>> BEGIN PROVIDED RECORDS

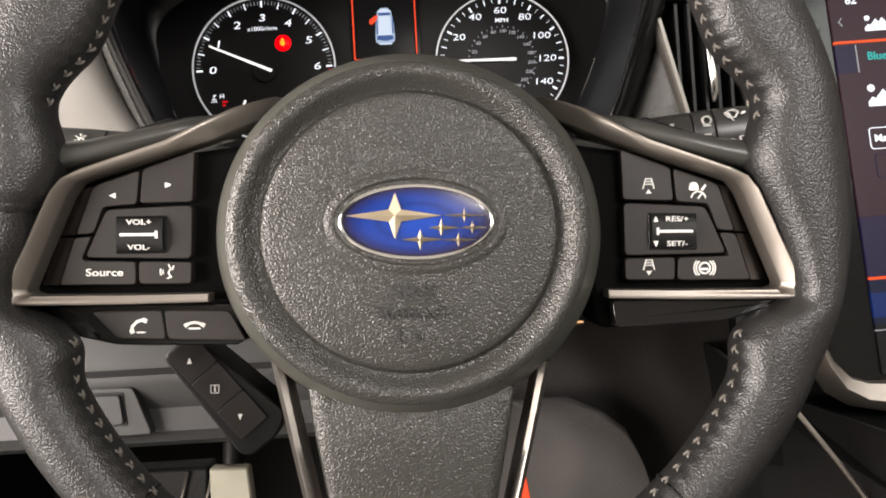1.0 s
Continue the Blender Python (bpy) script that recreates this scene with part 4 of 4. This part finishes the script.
# the tunnel side and the rumpled floor mat in front of it
lump = lambda x, y, z: 0.010 * noise.noise(Vector((x * 14, y * 9, z * 14))) + 0.004 * noise.noise(Vector((x * 40, y * 30, z * 40)))
part("side_trim", sheet([[(x, y + lump(x, y, z), z) for x in np.linspace(0.0, 0.30, 28)] for z, y in zip(np.linspace(-0.070, -0.46, 34), np.linspace(0.47, 0.26, 34))], 0.01), BROWN, well, "brown-grey tunnel carpet", smooth=70)
part("floor_mat", sheet([[(x + 0.010 * math.sin(z * 60 + 4 * x) + 0.006 * math.sin(z * 140) + 2 * lump(x, z, y), y + 1.2 * lump(z, x, y), z) for x in np.linspace(0.030 - 0.12 * k, 0.135 + 0.16 * k, 18)] for k, z, y in zip(np.linspace(0, 1, 20), np.linspace(-0.148, -0.40, 20), np.linspace(0.385, 0.245, 20))], 0.008), GREYMAT, well, "rumpled grey floor mat", smooth=70)
# black panel added on the left to keep door light out of the footwell
part("light_block_panel", rings([[(x, y, z) for y, z in ((0.10, -0.75), (0.85, -0.75), (0.85, 0.28), (0.22, 0.24), (0.16, 0.02), (0.12, -0.12))] for x in (-0.46, -0.44)]), BLACK, well, "black side panel added to block the door light")
console = thing("centre_console", "dark centre console side with a satin edge strip", "console", at=(0.3, 0.1, -0.3))
part("console_side", sheet([[(x, y, z) for y, x in ((0.72, 0.30), (0.40, 0.265), (0.19, 0.225), (0.10, 0.230), (-0.05, 0.24), (-0.25, 0.25))] for z in (-0.115, -0.14, -0.2, -0.35, -0.6)], 0.02), BLACK, console, smooth=60)
part("console_top", sheet([[(0.205, 0.185, -0.118), (0.30, 0.185, -0.118), (0.42, 0.185, -0.118)], [(0.235, 0.05, -0.150), (0.30, 0.05, -0.150), (0.42, 0.05, -0.150)], [(0.25, -0.25, -0.20), (0.30, -0.25, -0.20), (0.42, -0.25, -0.20)]], 0.015), BLACK, console, smooth=60)
part("console_strip", rod([(0.194, 0.104, -0.105), (0.2131, 0.099, -0.1325), (0.2271, 0.099, -0.1526), (0.240, 0.095, -0.172)], 0.0014, 8), SATIN, console, "satin edge strip")

pedal = thing("brake_pedal", "pale metal-faced brake pedal", "pedal", at=(-0.15, 0.3, -0.2))
part("pad", slab([(-0.1650, -0.2300), (-0.1300, -0.2300), (-0.1345, -0.1690), (-0.1640, -0.1680)], 0.300, 0.312, 0.003, 0.002), PALE, pedal, "pale worn pedal pad")
part("arm", rod([(-0.150, 0.312, -0.19), (-0.150, 0.34, -0.10), (-0.150, 0.40, 0.0)], 0.008, 10), BLACK, pedal)
strips = thing("foot_rest", "dark foot rest with two bright metal ribs", "foot rest", at=(-0.2, 0.34, -0.25))
part("rest", slab([(-0.26, -0.30), (-0.185, -0.30), (-0.172, -0.175), (-0.25, -0.175)], 0.335, 0.36, 0.004, 0.003), BLACK, strips)
for x in (-0.2090, -0.1890):
    part("rib", rod([(x, 0.333, -0.25), (x + 0.020, 0.333, -0.178)], 0.0016, 8), SATIN, strips, "bright metal rib")
tag = thing("red_tag", "bright red plastic tag hanging in the footwell", "tag", at=(0.07, 0.28, -0.2))
part("tag_body", slab([(0.0655, -0.176), (0.0720, -0.180), (0.0805, -0.240), (0.058, -0.240)], 0.280, 0.284, 0.002, 0.0008), REDP, tag)
glint = thing("column_lock", "small brass-coloured lock ring under the column", "lock", at=(0.10, 0.2, -0.05))
part("lock_ring", rod([(0.094, 0.215, -0.0625), (0.100, 0.213, -0.0645), (0.107, 0.215, -0.0650)], 0.0014, 8), shader("brass", (0.7, 0.4, 0.2), 0.25, 1.0), glint)

# ---- an unseen box room, added to close the place and bounce the lamps' light ----
def box(name, x0, x1, y0, y1, z0, z1, material, label, cat):
    bm = rings([[(x0, y0, z), (x1, y0, z), (x1, y1, z), (x0, y1, z)] for z in (z0, z1)])
    me = bpy.data.meshes.new(name)
    bmesh.ops.recalc_face_normals(bm, faces=bm.faces)
    bm.to_mesh(me)
    bm.free()
    me.materials.append(material)
    return tagged(new(name, me), label, cat, kind="structure")


box("floor", -1.9, 1.9, -1.9, 1.4, 0.24, 0.34, CONCRETE, "unseen grey floor added under the dash", "floor")
box("ceiling", -1.9, 1.9, -1.9, 1.4, 2.2, 2.3, BOUNCE_WALL, "unseen pale ceiling added to bounce light", "ceiling")
box("wall_north", -1.9, 1.9, 1.4, 1.5, 0.34, 2.2, BOUNCE_WALL, "unseen pale wall added to bounce light", "wall")
box("wall_south", -1.9, 1.9, -2.0, -1.9, 0.34, 2.2, BOUNCE_WALL, "unseen pale wall added to bounce light", "wall")
box("wall_east", 1.9, 2.0, -1.9, 1.4, 0.34, 2.2, BOUNCE_WALL, "unseen pale wall added to bounce light", "wall")
box("wall_west", -2.0, -1.9, -1.9, 1.4, 0.34, 2.2, BOUNCE_WALL, "unseen pale wall added to bounce light", "wall")
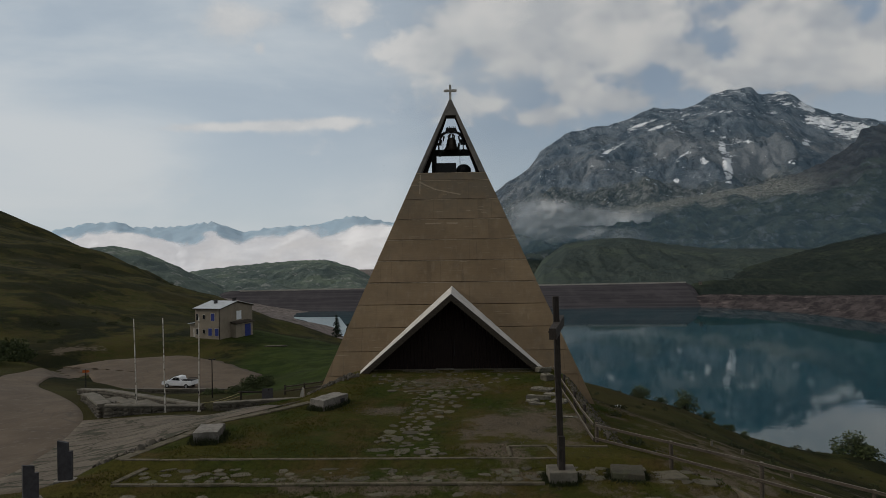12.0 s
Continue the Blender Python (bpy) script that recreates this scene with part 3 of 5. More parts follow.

>> END PROVIDED RECORDS

▸ **REQUIRED WORK**
Repeat the entries exactly and keep the pictures out of the copy.

▸ **EXPECTED ANSWER**
1.0 s
Continue the Blender Python (bpy) script that recreates this scene with part 4 of 4. This part finishes the script.
# the tunnel side and the rumpled floor mat in front of it
lump = lambda x, y, z: 0.010 * noise.noise(Vector((x * 14, y * 9, z * 14))) + 0.004 * noise.noise(Vector((x * 40, y * 30, z * 40)))
part("side_trim", sheet([[(x, y + lump(x, y, z), z) for x in np.linspace(0.0, 0.30, 28)] for z, y in zip(np.linspace(-0.070, -0.46, 34), np.linspace(0.47, 0.26, 34))], 0.01), BROWN, well, "brown-grey tunnel carpet", smooth=70)
part("floor_mat", sheet([[(x + 0.010 * math.sin(z * 60 + 4 * x) + 0.006 * math.sin(z * 140) + 2 * lump(x, z, y), y + 1.2 * lump(z, x, y), z) for x in np.linspace(0.030 - 0.12 * k, 0.135 + 0.16 * k, 18)] for k, z, y in zip(np.linspace(0, 1, 20), np.linspace(-0.148, -0.40, 20), np.linspace(0.385, 0.245, 20))], 0.008), GREYMAT, well, "rumpled grey floor mat", smooth=70)
# black panel added on the left to keep door light out of the footwell
part("light_block_panel", rings([[(x, y, z) for y, z in ((0.10, -0.75), (0.85, -0.75), (0.85, 0.28), (0.22, 0.24), (0.16, 0.02), (0.12, -0.12))] for x in (-0.46, -0.44)]), BLACK, well, "black side panel added to block the door light")
console = thing("centre_console", "dark centre console side with a satin edge strip", "console", at=(0.3, 0.1, -0.3))
part("console_side", sheet([[(x, y, z) for y, x in ((0.72, 0.30), (0.40, 0.265), (0.19, 0.225), (0.10, 0.230), (-0.05, 0.24), (-0.25, 0.25))] for z in (-0.115, -0.14, -0.2, -0.35, -0.6)], 0.02), BLACK, console, smooth=60)
part("console_top", sheet([[(0.205, 0.185, -0.118), (0.30, 0.185, -0.118), (0.42, 0.185, -0.118)], [(0.235, 0.05, -0.150), (0.30, 0.05, -0.150), (0.42, 0.05, -0.150)], [(0.25, -0.25, -0.20), (0.30, -0.25, -0.20), (0.42, -0.25, -0.20)]], 0.015), BLACK, console, smooth=60)
part("console_strip", rod([(0.194, 0.104, -0.105), (0.2131, 0.099, -0.1325), (0.2271, 0.099, -0.1526), (0.240, 0.095, -0.172)], 0.0014, 8), SATIN, console, "satin edge strip")

pedal = thing("brake_pedal", "pale metal-faced brake pedal", "pedal", at=(-0.15, 0.3, -0.2))
part("pad", slab([(-0.1650, -0.2300), (-0.1300, -0.2300), (-0.1345, -0.1690), (-0.1640, -0.1680)], 0.300, 0.312, 0.003, 0.002), PALE, pedal, "pale worn pedal pad")
part("arm", rod([(-0.150, 0.312, -0.19), (-0.150, 0.34, -0.10), (-0.150, 0.40, 0.0)], 0.008, 10), BLACK, pedal)
strips = thing("foot_rest", "dark foot rest with two bright metal ribs", "foot rest", at=(-0.2, 0.34, -0.25))
part("rest", slab([(-0.26, -0.30), (-0.185, -0.30), (-0.172, -0.175), (-0.25, -0.175)], 0.335, 0.36, 0.004, 0.003), BLACK, strips)
for x in (-0.2090, -0.1890):
    part("rib", rod([(x, 0.333, -0.25), (x + 0.020, 0.333, -0.178)], 0.0016, 8), SATIN, strips, "bright metal rib")
tag = thing("red_tag", "bright red plastic tag hanging in the footwell", "tag", at=(0.07, 0.28, -0.2))
part("tag_body", slab([(0.0655, -0.176), (0.0720, -0.180), (0.0805, -0.240), (0.058, -0.240)], 0.280, 0.284, 0.002, 0.0008), REDP, tag)
glint = thing("column_lock", "small brass-coloured lock ring under the column", "lock", at=(0.10, 0.2, -0.05))
part("lock_ring", rod([(0.094, 0.215, -0.0625), (0.100, 0.213, -0.0645), (0.107, 0.215, -0.0650)], 0.0014, 8), shader("brass", (0.7, 0.4, 0.2), 0.25, 1.0), glint)

# ---- an unseen box room, added to close the place and bounce the lamps' light ----
def box(name, x0, x1, y0, y1, z0, z1, material, label, cat):
    bm = rings([[(x0, y0, z), (x1, y0, z), (x1, y1, z), (x0, y1, z)] for z in (z0, z1)])
    me = bpy.data.meshes.new(name)
    bmesh.ops.recalc_face_normals(bm, faces=bm.faces)
    bm.to_mesh(me)
    bm.free()
    me.materials.append(material)
    return tagged(new(name, me), label, cat, kind="structure")


box("floor", -1.9, 1.9, -1.9, 1.4, 0.24, 0.34, CONCRETE, "unseen grey floor added under the dash", "floor")
box("ceiling", -1.9, 1.9, -1.9, 1.4, 2.2, 2.3, BOUNCE_WALL, "unseen pale ceiling added to bounce light", "ceiling")
box("wall_north", -1.9, 1.9, 1.4, 1.5, 0.34, 2.2, BOUNCE_WALL, "unseen pale wall added to bounce light", "wall")
box("wall_south", -1.9, 1.9, -2.0, -1.9, 0.34, 2.2, BOUNCE_WALL, "unseen pale wall added to bounce light", "wall")
box("wall_east", 1.9, 2.0, -1.9, 1.4, 0.34, 2.2, BOUNCE_WALL, "unseen pale wall added to bounce light", "wall")
box("wall_west", -2.0, -1.9, -1.9, 1.4, 0.34, 2.2, BOUNCE_WALL, "unseen pale wall added to bounce light", "wall")
12.0 s
Continue the Blender Python (bpy) script that recreates this scene with part 3 of 5. More parts follow.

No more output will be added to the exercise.